◆ **REQUIREMENT**: Restate each line word for word. Leave out every picture.

◆ **SOURCE MATERIAL**:
════════════════

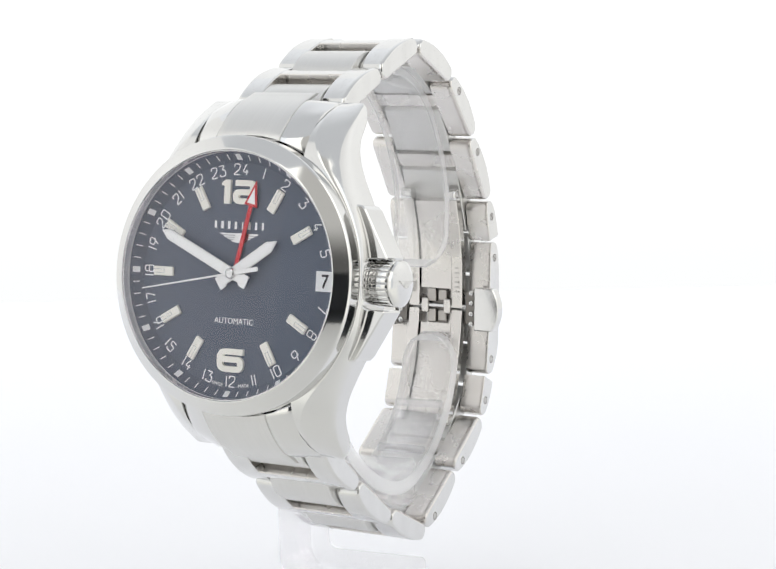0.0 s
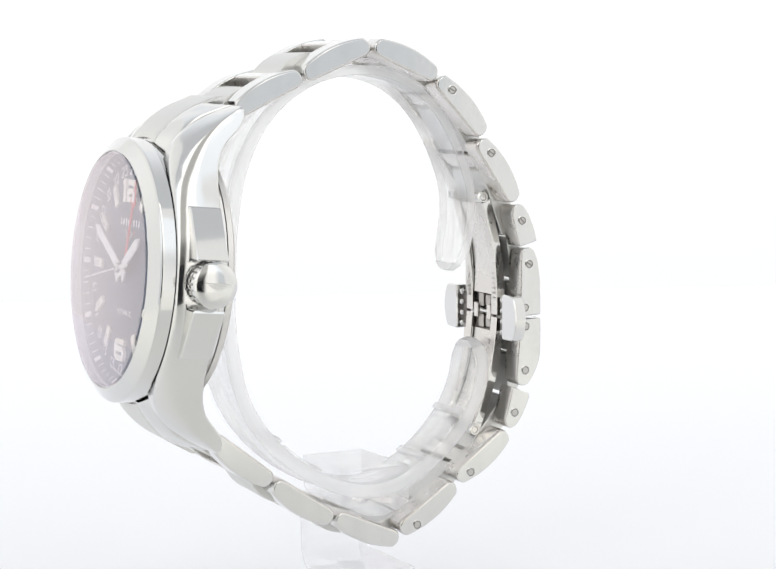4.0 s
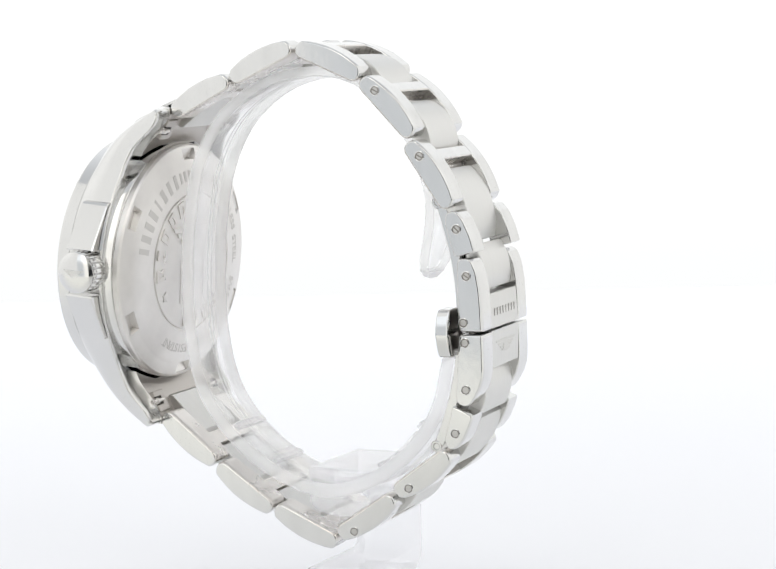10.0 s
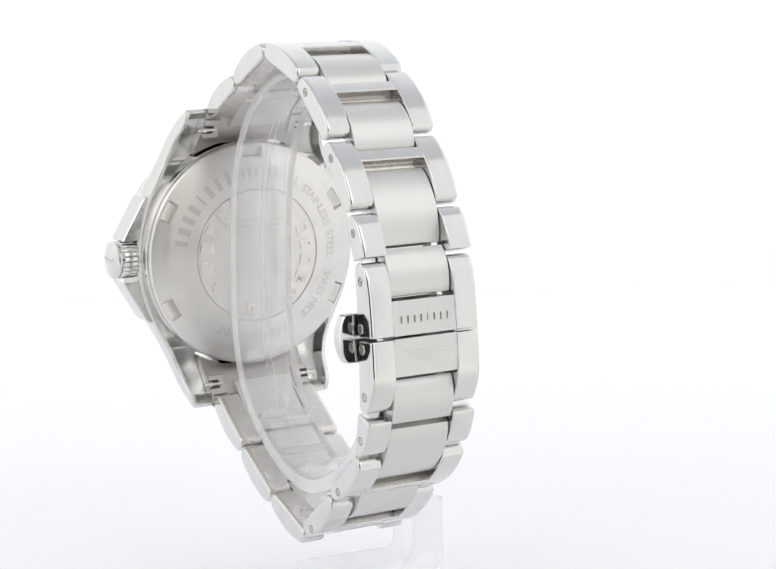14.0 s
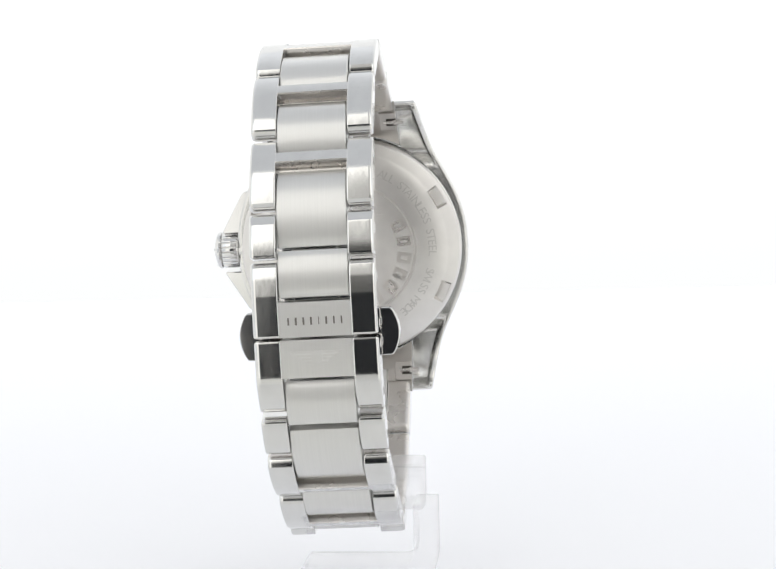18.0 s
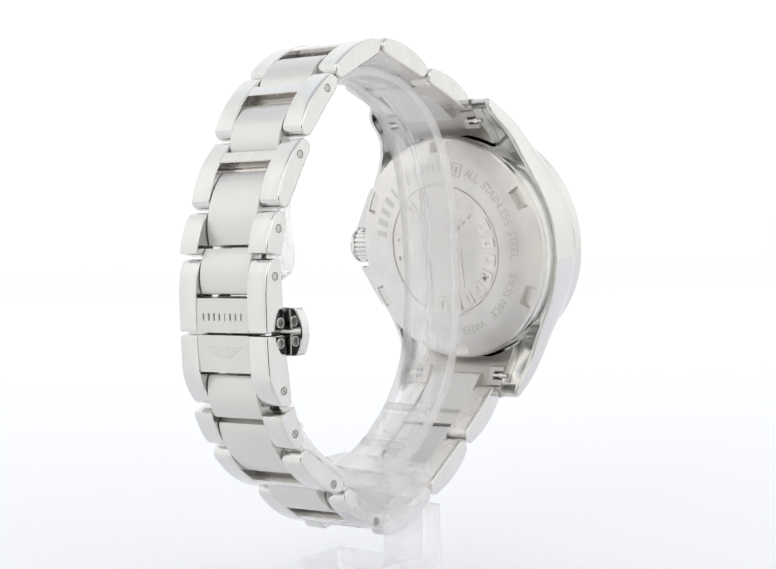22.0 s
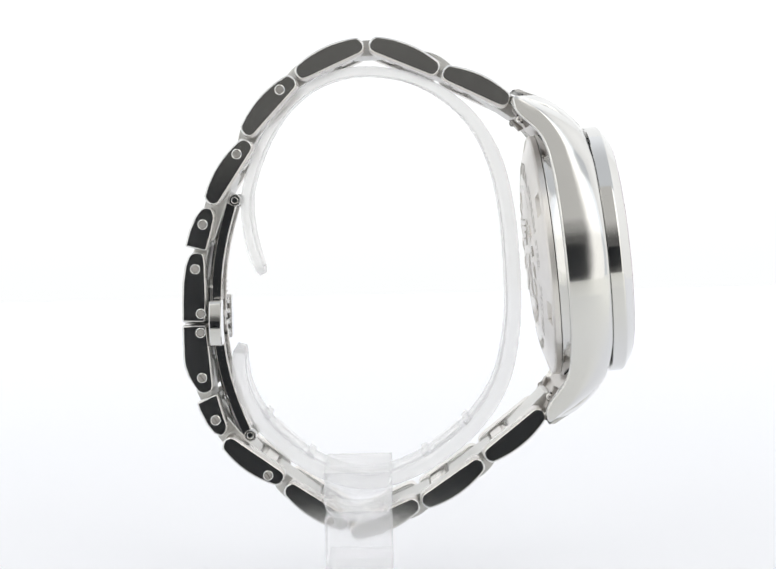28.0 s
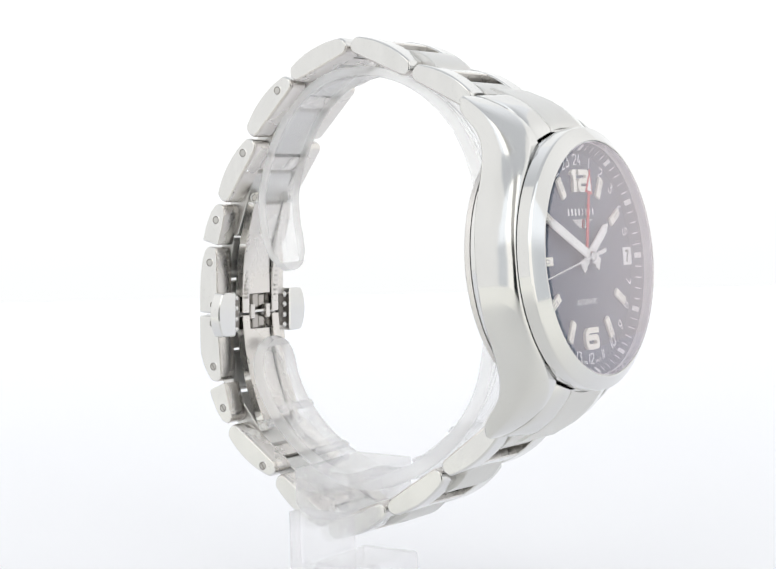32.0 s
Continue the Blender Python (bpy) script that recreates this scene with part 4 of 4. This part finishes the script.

════════════════

◆ **WRITTEN ANSWER**:
0.0 s
4.0 s
10.0 s
14.0 s
18.0 s
22.0 s
28.0 s
32.0 s
Continue the Blender Python (bpy) script that recreates this scene with part 4 of 4. This part finishes the script.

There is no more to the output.